Jeez, I'm more nervous than he is and I've seen him at any number of comps/qualifiers including for the Brit Open. Next week sees us on the practice ground, and out on the course for most of the week. He wants my short game, which he isn't getting but we will be spending the majority of the practice time with him syphoning my brain. God, I wish I had his long game...

Wednesday I've arranged a match with him and a couple of other Pro's, and managed to blag 6 shots off them - he's never given me shots before.
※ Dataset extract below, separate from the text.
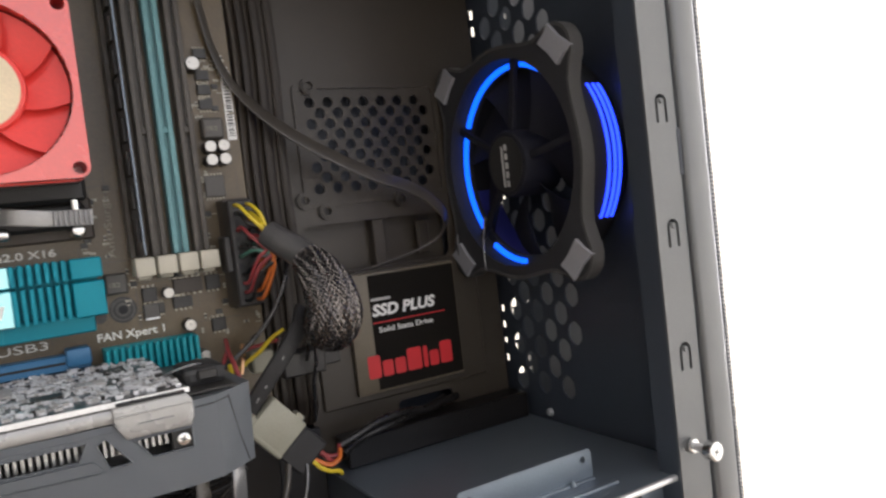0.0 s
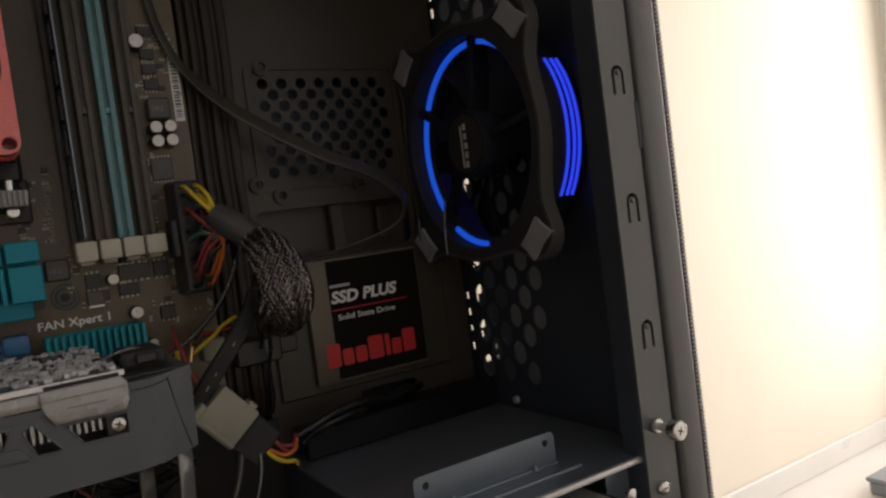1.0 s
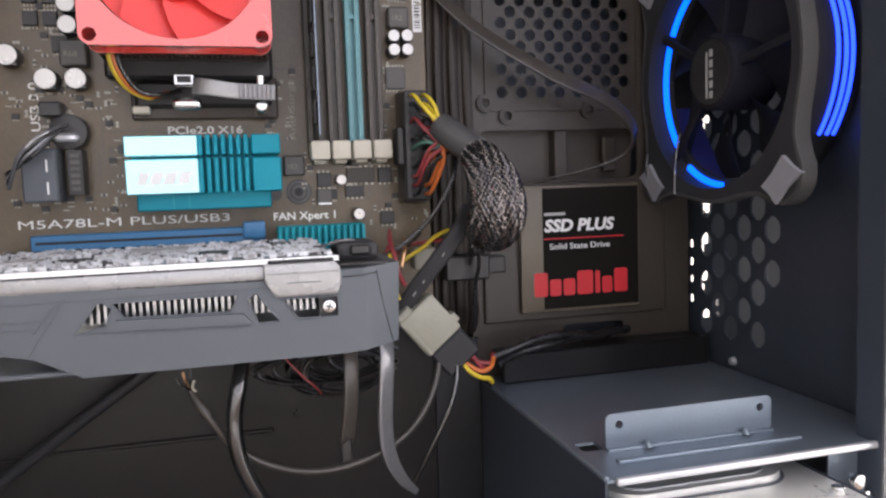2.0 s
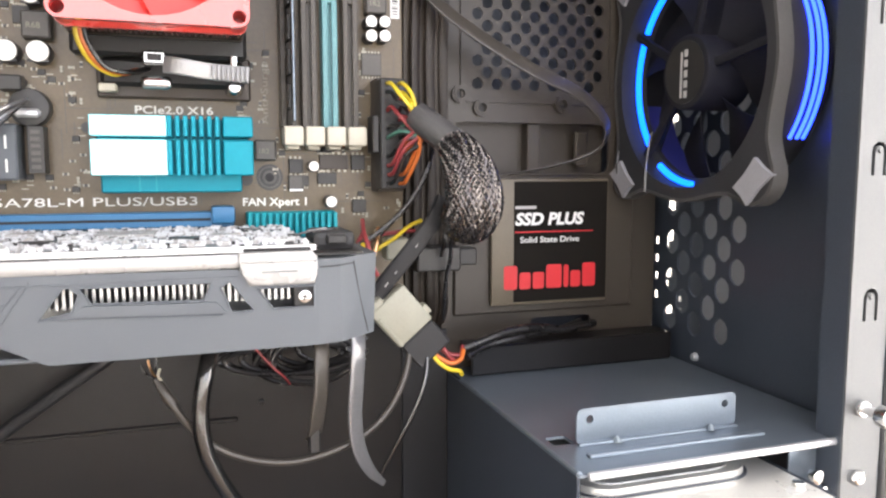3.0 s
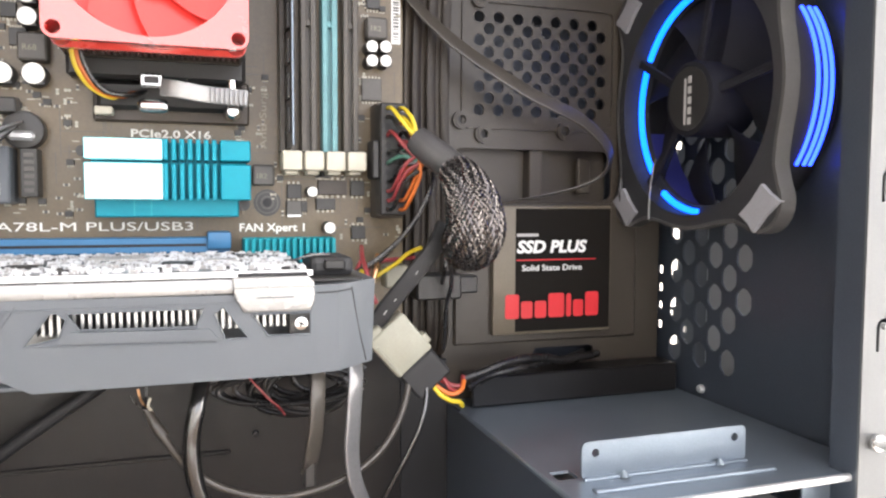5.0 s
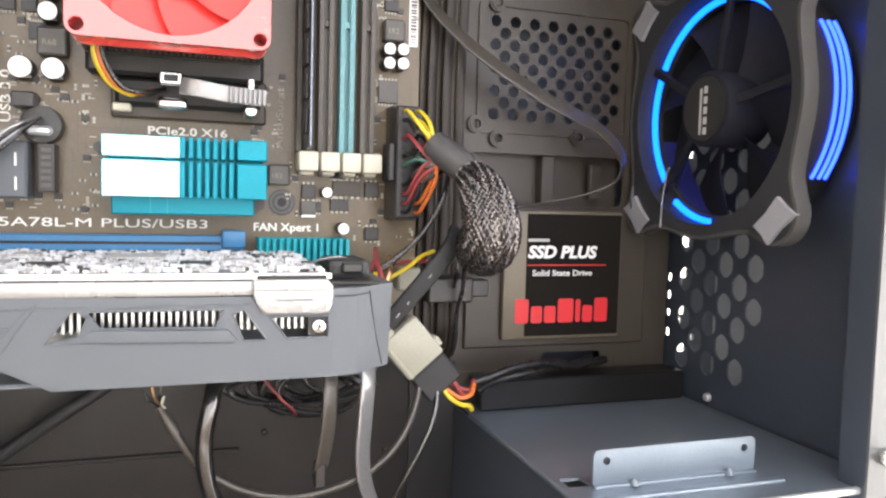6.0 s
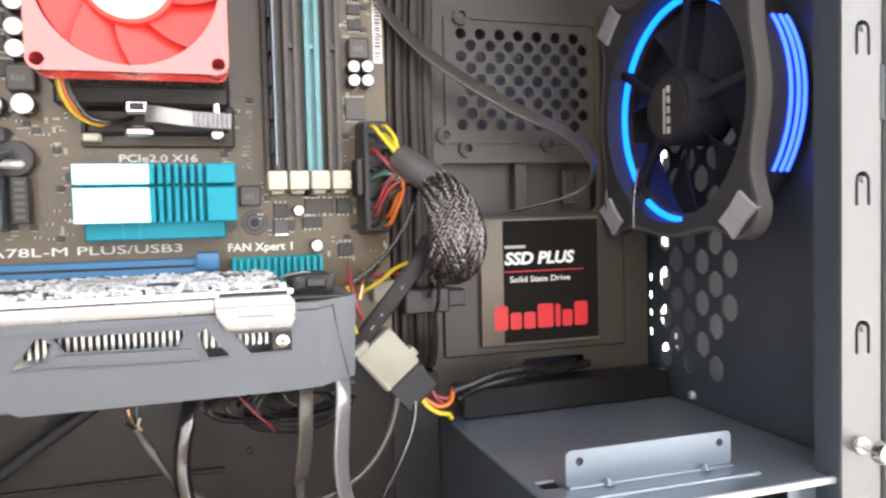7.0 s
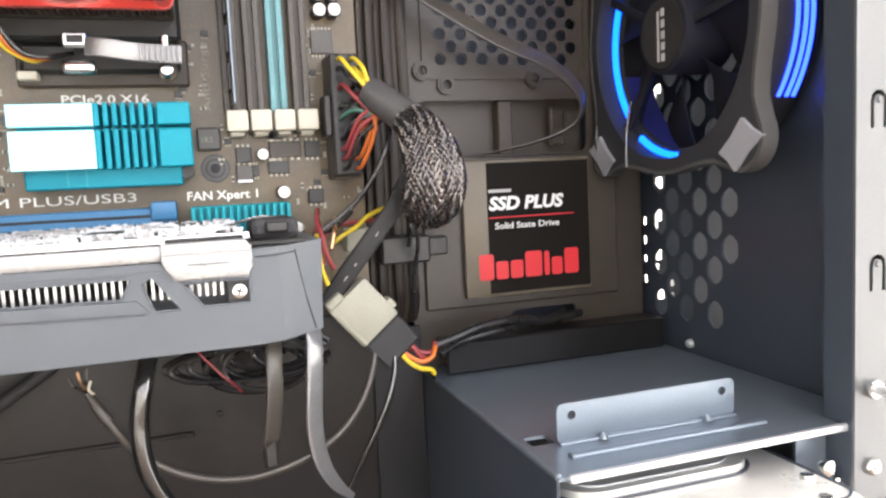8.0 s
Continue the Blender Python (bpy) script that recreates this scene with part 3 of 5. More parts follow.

It will be our first game together for over 2 years, where does time go, although I did see him hit a few balls a couple of weeks back - WOW!

I need to relax...


----------



## Surtees (Sep 11, 2007)

Awesome Hobbit best of luck to him and enjoy the time with him!


----------



## broken tee (Jan 13, 2008)

boil water, get sheets, now settle down you're a proud Dad as any of us would be. Now show us that British pride and help your son win for England, I'm playing this morning and I wish I had both your games. Brian best of luck you make us proud just knowing we ahve the son of a friend going for his gualifiying round.:thumbsup:

Bob


----------



## FrogsHair (Mar 4, 2010)

Congrats to You and Yours. :thumbsup:


----------



## MJsusan (Jun 8, 2011)

Congrats to You


----------



## Big Hobbit (Nov 2, 2010)

It was a bad day at the office and he didnt qualify.

However, tomorrow out of the blue he´s got a clinic with Graeme McDowell followed by a round of golf and a bbq. I also got an invite but the wife and I are in Portugal house hunting. Only 2 days notice so although I can´t make it I´ve asked him to get loads of photo´s...


----------



## Tim (Jan 8, 2011)

Bummer, maybe next year.


----------